The relationship between the beat signal amplitude and the microwave electric field strength to be measured at the resonance point of ${\mathrm{\Delta }}_{\mathrm{LO}}=0$ MHz and the detuning point of ${\mathrm{\Delta }}_{\mathrm{LO}}=-2\pi \times 22$ MHz by the heterodyne method before and after the auxiliary microwave field intervention. Black square dotted line: at the resonance point, the minimum measurable value is 18 $\mu \mathrm{V}$/cm. Blue triangle dot line: at the detuning point, the minimum measurable value is 180 $\mu \mathrm{V}$/cm. Red circle dotted line: at the detuning point, with the auxiliary microwave field intervention, the minimum measurable value is 18 $\mu \mathrm{V}$/cm. The heterodyne method of auxiliary field intervention can basically reach the measurement limit value at resonance. Panel (b) is a detailed drawing within the scope of panel (a) $E_{\text{SIG}}\le 0.1$ mV/cm.
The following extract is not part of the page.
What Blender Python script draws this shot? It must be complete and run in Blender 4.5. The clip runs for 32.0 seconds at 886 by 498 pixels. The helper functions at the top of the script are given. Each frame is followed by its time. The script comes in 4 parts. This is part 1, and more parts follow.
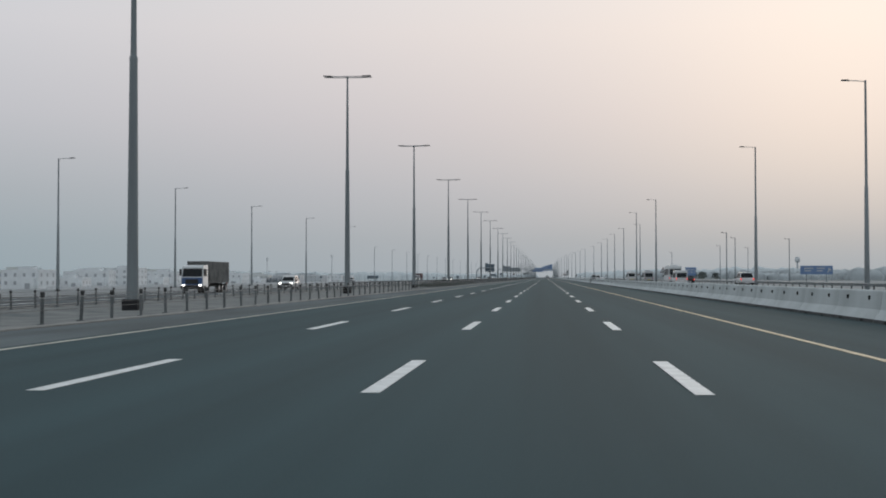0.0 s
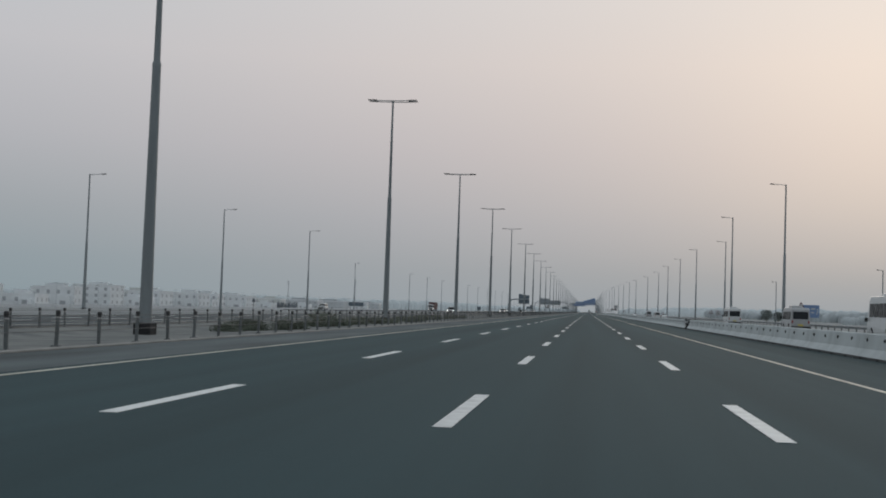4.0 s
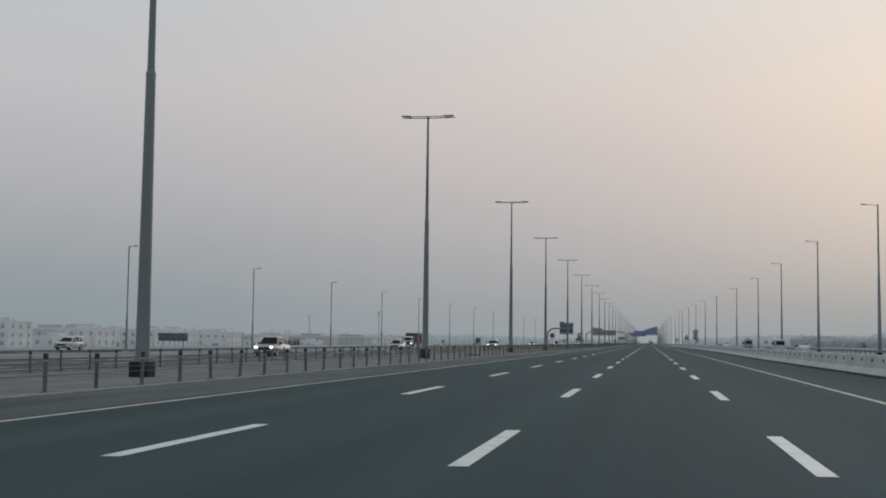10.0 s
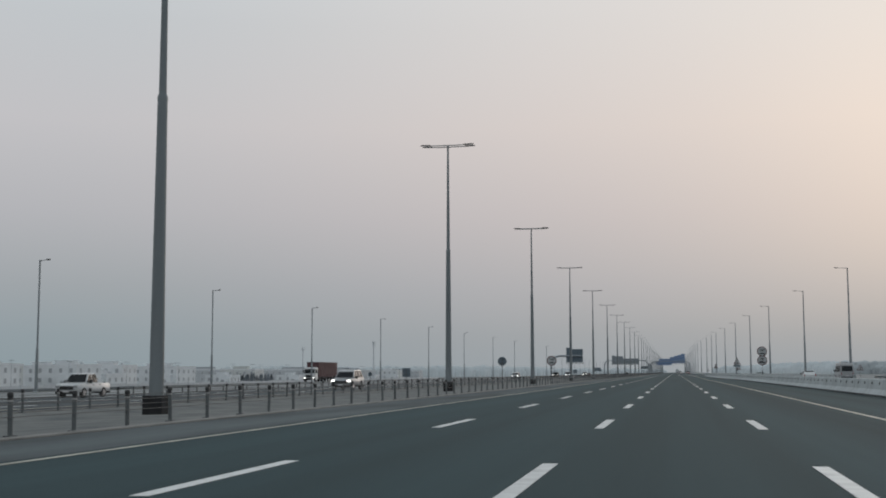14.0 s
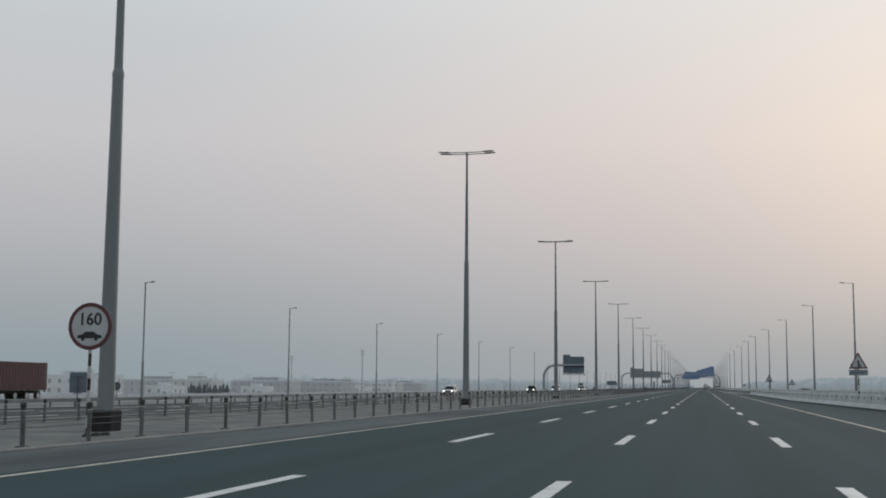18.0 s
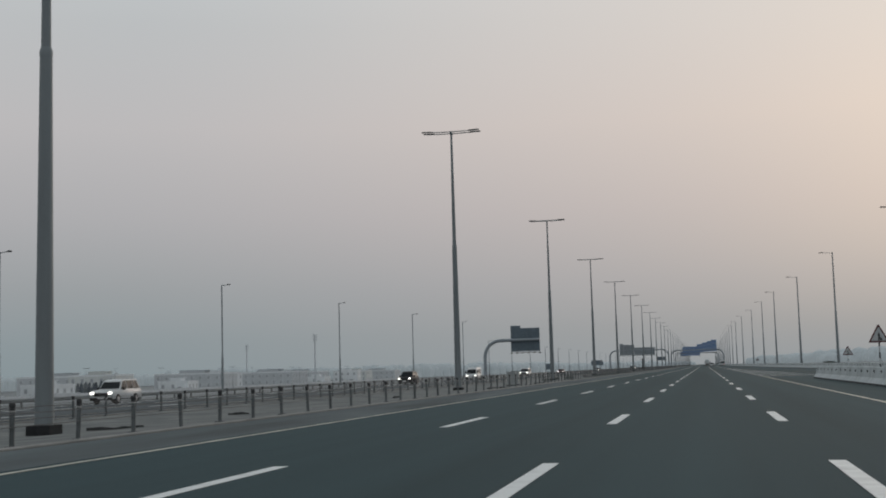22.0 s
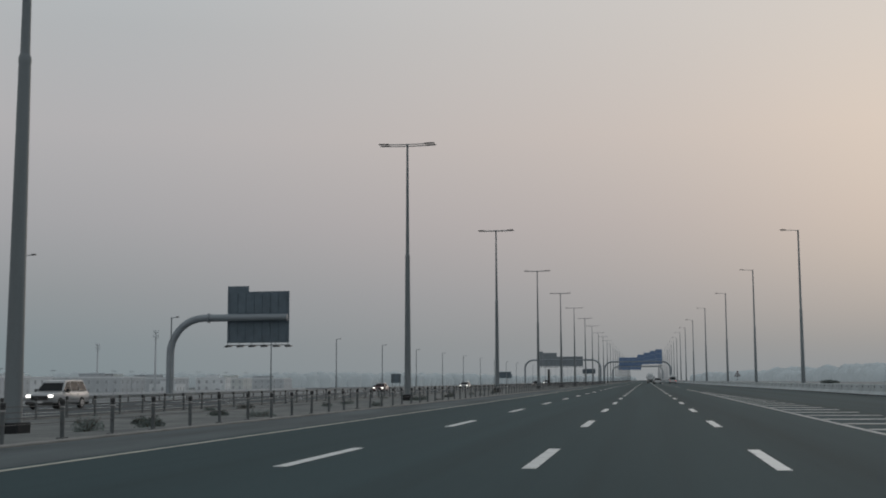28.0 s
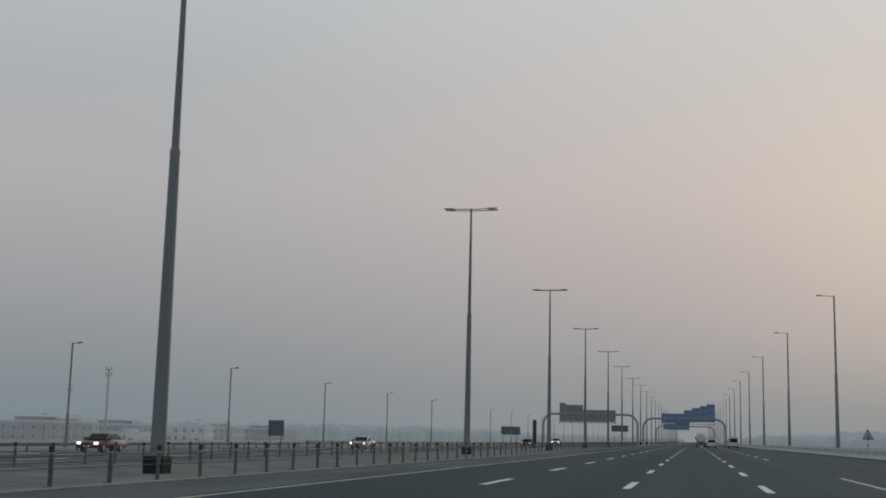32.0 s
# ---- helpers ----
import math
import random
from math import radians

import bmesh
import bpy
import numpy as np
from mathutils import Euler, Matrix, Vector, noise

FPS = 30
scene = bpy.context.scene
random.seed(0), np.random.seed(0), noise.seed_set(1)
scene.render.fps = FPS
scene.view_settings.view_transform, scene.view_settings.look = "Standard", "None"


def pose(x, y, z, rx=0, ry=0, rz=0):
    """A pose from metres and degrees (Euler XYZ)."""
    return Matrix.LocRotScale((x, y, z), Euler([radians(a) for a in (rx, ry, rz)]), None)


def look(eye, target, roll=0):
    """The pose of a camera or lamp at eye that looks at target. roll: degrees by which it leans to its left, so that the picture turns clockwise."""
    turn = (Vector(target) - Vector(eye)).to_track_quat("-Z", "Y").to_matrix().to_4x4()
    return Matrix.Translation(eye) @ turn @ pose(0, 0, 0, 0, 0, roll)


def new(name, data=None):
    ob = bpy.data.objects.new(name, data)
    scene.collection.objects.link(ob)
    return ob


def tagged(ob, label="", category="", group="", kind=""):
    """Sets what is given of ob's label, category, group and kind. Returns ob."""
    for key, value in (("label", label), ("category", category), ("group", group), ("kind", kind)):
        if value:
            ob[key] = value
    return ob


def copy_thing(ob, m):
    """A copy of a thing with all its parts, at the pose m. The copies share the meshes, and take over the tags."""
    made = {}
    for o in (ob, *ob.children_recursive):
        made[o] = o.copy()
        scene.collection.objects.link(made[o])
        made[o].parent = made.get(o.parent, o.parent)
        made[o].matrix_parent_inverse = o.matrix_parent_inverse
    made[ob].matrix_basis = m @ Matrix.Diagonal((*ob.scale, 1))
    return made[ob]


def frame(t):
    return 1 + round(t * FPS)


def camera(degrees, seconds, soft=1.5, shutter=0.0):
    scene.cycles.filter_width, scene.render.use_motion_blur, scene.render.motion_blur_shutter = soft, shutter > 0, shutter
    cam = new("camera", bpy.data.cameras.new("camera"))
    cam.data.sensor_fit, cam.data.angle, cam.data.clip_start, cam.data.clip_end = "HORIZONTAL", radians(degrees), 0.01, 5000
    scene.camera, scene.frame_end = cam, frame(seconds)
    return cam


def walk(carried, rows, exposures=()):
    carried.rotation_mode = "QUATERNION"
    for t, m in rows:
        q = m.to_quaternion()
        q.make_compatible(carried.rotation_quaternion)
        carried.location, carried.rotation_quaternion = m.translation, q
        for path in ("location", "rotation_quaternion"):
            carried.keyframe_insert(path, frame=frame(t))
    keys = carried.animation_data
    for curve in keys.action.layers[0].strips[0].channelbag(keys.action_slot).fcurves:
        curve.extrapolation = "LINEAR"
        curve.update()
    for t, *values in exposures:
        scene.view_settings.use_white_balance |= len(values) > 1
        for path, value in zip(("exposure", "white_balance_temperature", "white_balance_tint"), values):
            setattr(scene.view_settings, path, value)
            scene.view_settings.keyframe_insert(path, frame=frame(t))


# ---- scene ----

Experimental parameters of lock-in amplifier: sensitivity 2 mV, time constant 100 $\mu \text{s}$.

Figure 9

Comparison diagram of measurement sensitivity with and without auxiliary microwave electric field in the frequency detuning range from 0 to $-100$ MHz. Black square dotted line: the relationship curve between the minimum measurement limit and the detuning ${\mathrm{\Delta }}_{\mathrm{LO}}/2\pi$ without the intervention of auxiliary field. Red circle dot line: the curve of the relationship between the minimum measurement limit and the detuning ${\mathrm{\Delta }}_{\mathrm{LO}}/2\pi$ under the optimal matching auxiliary field intervention. The lower panel: the height of histogram and color bar correspond to optimal matching auxiliary field Rabi frequency, and mark the upper limit of our microwave source power with “Power-Max.” In the experimental detuning interval, the intervention of auxiliary field can basically achieve better measurement sensitivity. Experimental parameters of lock-in amplifier: sensitivity 2 mV, time constant 100 $\mu \text{s}$.